JOB: From the first line of the listing below, retype each line up to and including the one with "walk(car, rows)"; pictures stay out.

-- begin SUPPLIED DATA --

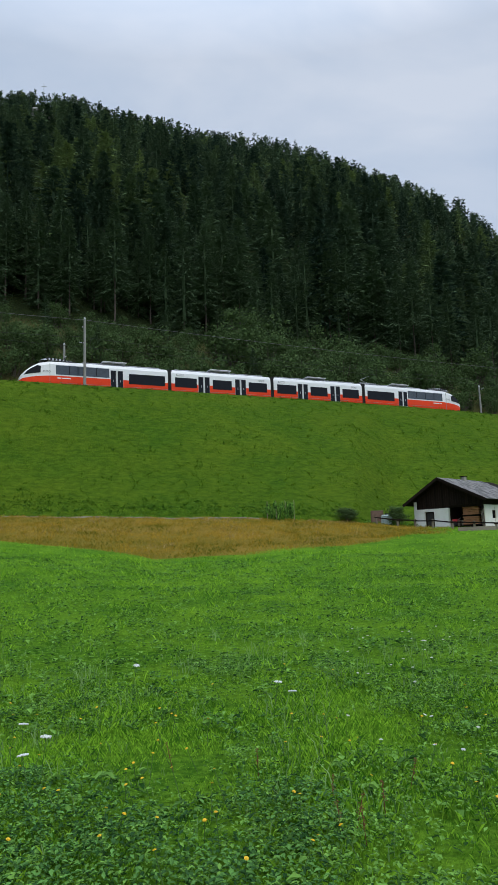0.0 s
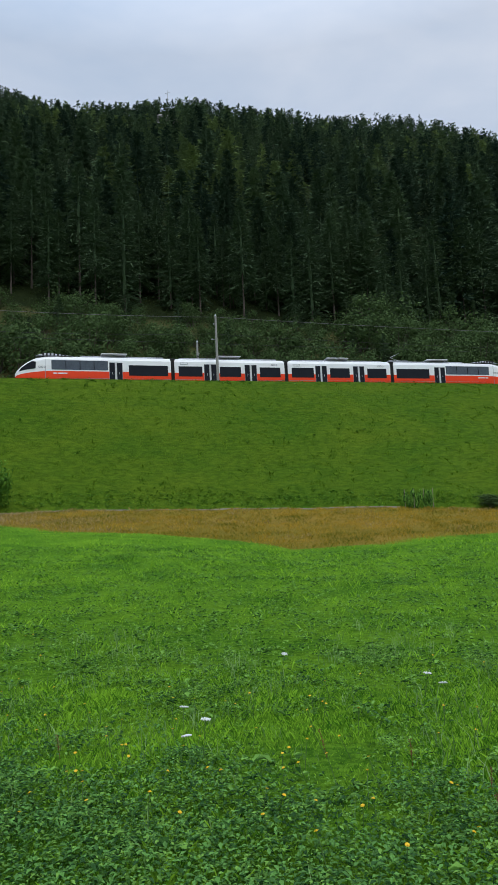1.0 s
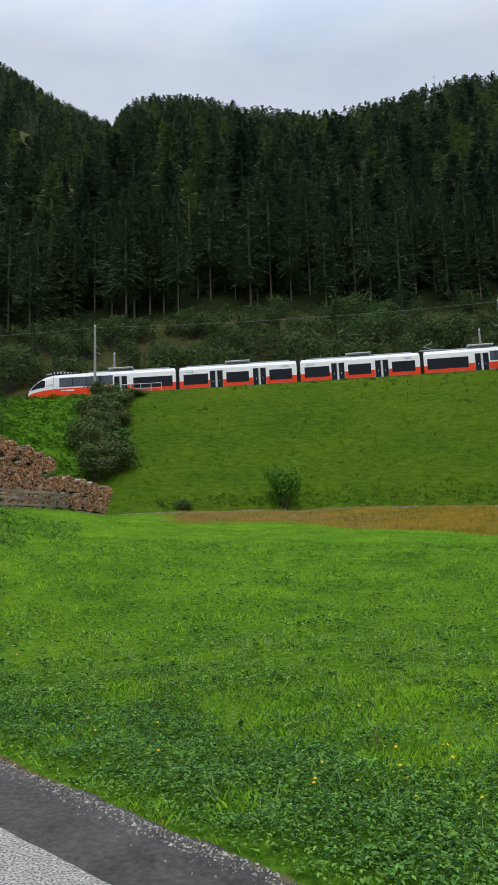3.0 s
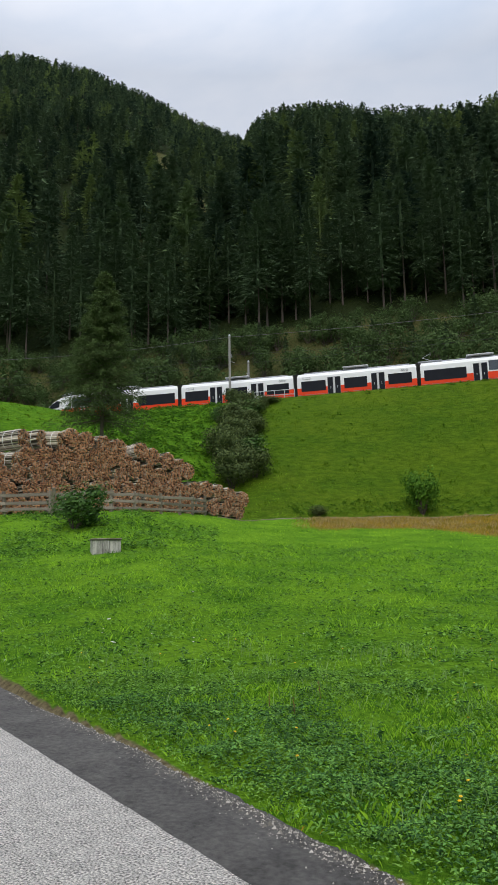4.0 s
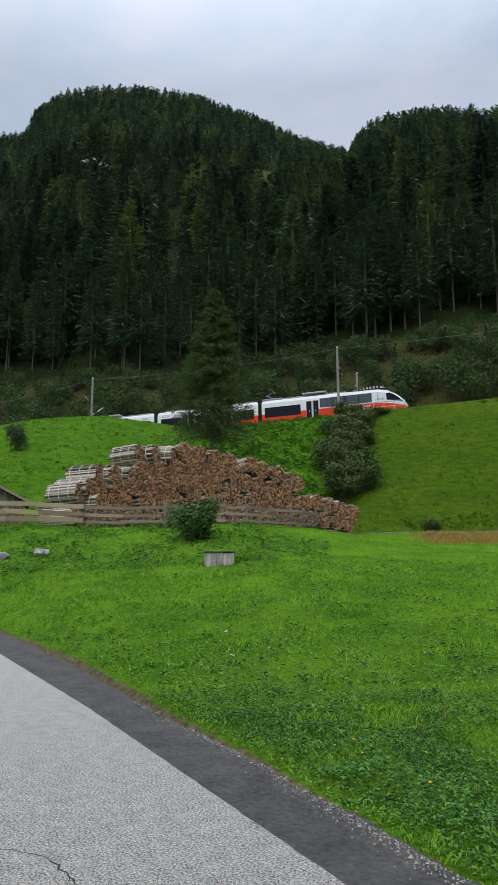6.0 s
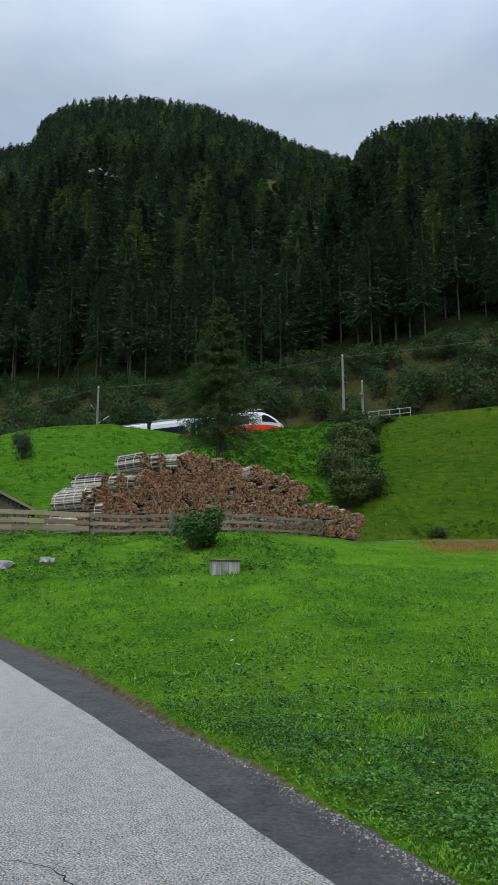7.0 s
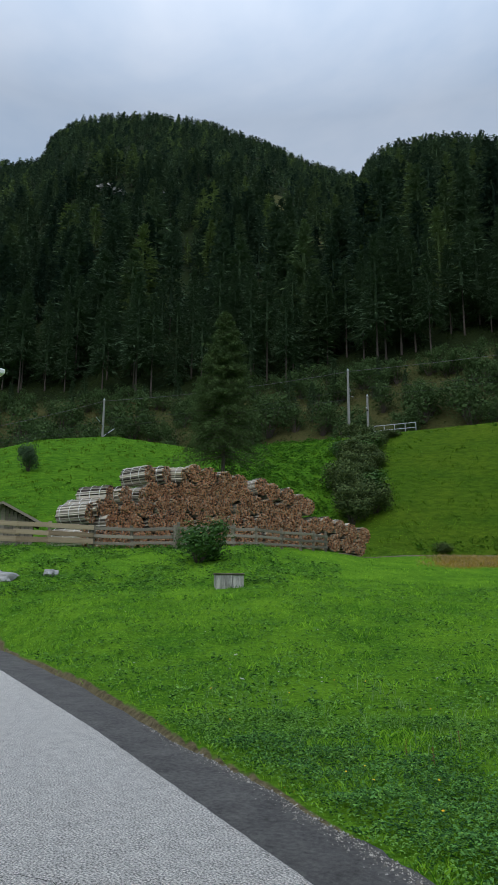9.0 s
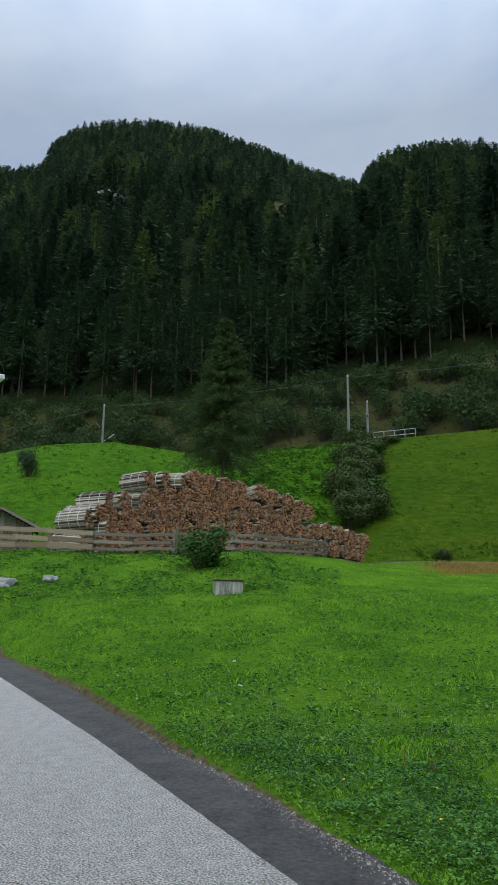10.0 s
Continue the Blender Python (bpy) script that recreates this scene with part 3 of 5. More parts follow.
def motions():
    """The train runs along the curved track at an even speed."""
    times = [k * 0.5 for k in range(21)]
    for car, start, length, way in CARS:
        rows = []
        for t in times:
            s = NOSE_0 + SPEED * t - start
            if way > 0:
                front, rear = track(s), track(s - length)
            else:
                front, rear = track(s), track(s + length)
            d = front - rear
            yaw = math.degrees(math.atan2(d.y, d.x))
            pitch = -math.degrees(math.atan2(d.z, math.hypot(d.x, d.y)))
            # the car's zero is at the axles; the bank's edge hides the lower skirt
            rows.append((t, pose(front.x, front.y, front.z - 0.62, 0, pitch, yaw)))
        walk(car, rows)


# ---- conifers ----
def conifer(r, width, bare, whorls, per, twigs, half, long, sides=6, soft=0.0, full=0.8):
    """Arrays of a conifer 1 m high: trunk, dense inner crown and layered branches of fine hanging twigs. 0 trunk / 1 needles."""
    a = np.arange(sides) * 2 * np.pi / sides
    V = [np.stack([0.0095 * np.cos(a), 0.0095 * np.sin(a), np.full(sides, -0.03)], -1), np.array([[0, 0, bare + 0.45 * (1 - bare)]])]
    F = [np.stack([np.arange(sides), (np.arange(sides) + 1) % sides, np.full(sides, sides)], -1)]
    n, count = sides + 1, sides
    # inner crown: three ragged rings and a tip
    for u0, u1, k in ((0.10, 0.5, 0.10), (0.35, 0.72, 0.11), (0.6, 0.9, 0.12)):
        rad = width * (1 - u0) ** 0.85 * k * r.uniform(0.6, 1.25, sides)
        z = bare + (1 - bare) * (u0 + r.uniform(-0.05, 0.03, sides))
        V += [np.stack([rad * np.cos(a), rad * np.sin(a), z], -1), np.array([[0, 0, bare + (1 - bare) * u1]])]
        F.append(np.stack([np.arange(sides), (np.arange(sides) + 1) % sides, np.full(sides, sides)], -1) + n)
        n += sides + 1
    m = whorls * per
    u = np.clip((np.repeat(np.arange(whorls), per) + r.uniform(-0.45, 0.45, m)) / whorls, 0, 0.99)
    lump = np.repeat(r.uniform(0.72, 1.15, whorls), per)
    L = (width * (1 - u) ** full * (0.7 + 0.3 * np.minimum(1, u * 6)) + 0.004) * lump * r.uniform(0.6, 1.12, m)
    turn = r.uniform(0, 6.28, m)
    drop = L * (0.55 - 0.75 * u + r.uniform(-0.12, 0.12, m)) * (1 - soft)
    z0 = bare + (1 - bare) * u
    t = np.tile(0.32 + 0.68 * (np.arange(twigs) + 0.5) / twigs, m) + r.uniform(-0.1, 0.1, m * twigs)
    L, turn, drop, z0, u = (np.repeat(k, twigs) for k in (L, turn, drop, z0, u))
    q = len(t)
    b = turn + r.normal(0, 0.55, q)
    p = np.stack([L * t * np.cos(turn), L * t * np.sin(turn), z0 - drop * t ** 1.5 + r.normal(0, 0.003, q)], -1)
    ln = long * r.uniform(0.6, 1.3, q) * (0.6 + 0.4 * (1 - u))
    tip = p + np.stack([np.cos(b) * ln, np.sin(b) * ln, ln * (r.normal(-0.38, 0.3, q) + 0.55 * u)], -1)
    side = np.stack([-np.sin(b), np.cos(b), r.normal(0, 0.9, q)], -1)
    side *= (half * r.uniform(0.6, 1.3, q) * (0.65 + 0.35 * (1 - u)))[:, None] / np.linalg.norm(side, axis=1)[:, None]
    p = p - (tip - p) * 0.25
    V.append(np.stack([p - side, p + side, tip], 1).reshape(-1, 3))
    F.append(np.arange(3 * q).reshape(-1, 3) + n)
    F = np.concatenate(F)
    K = np.ones(len(F), int)
    K[:count] = 0
    return np.concatenate(V), F, K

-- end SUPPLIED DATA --

SOLUTION FOR THIS PROBLEM:
0.0 s
1.0 s
3.0 s
4.0 s
6.0 s
7.0 s
9.0 s
10.0 s
Continue the Blender Python (bpy) script that recreates this scene with part 3 of 5. More parts follow.
def motions():
    """The train runs along the curved track at an even speed."""
    times = [k * 0.5 for k in range(21)]
    for car, start, length, way in CARS:
        rows = []
        for t in times:
            s = NOSE_0 + SPEED * t - start
            if way > 0:
                front, rear = track(s), track(s - length)
            else:
                front, rear = track(s), track(s + length)
            d = front - rear
            yaw = math.degrees(math.atan2(d.y, d.x))
            pitch = -math.degrees(math.atan2(d.z, math.hypot(d.x, d.y)))
            # the car's zero is at the axles; the bank's edge hides the lower skirt
            rows.append((t, pose(front.x, front.y, front.z - 0.62, 0, pitch, yaw)))
        walk(car, rows)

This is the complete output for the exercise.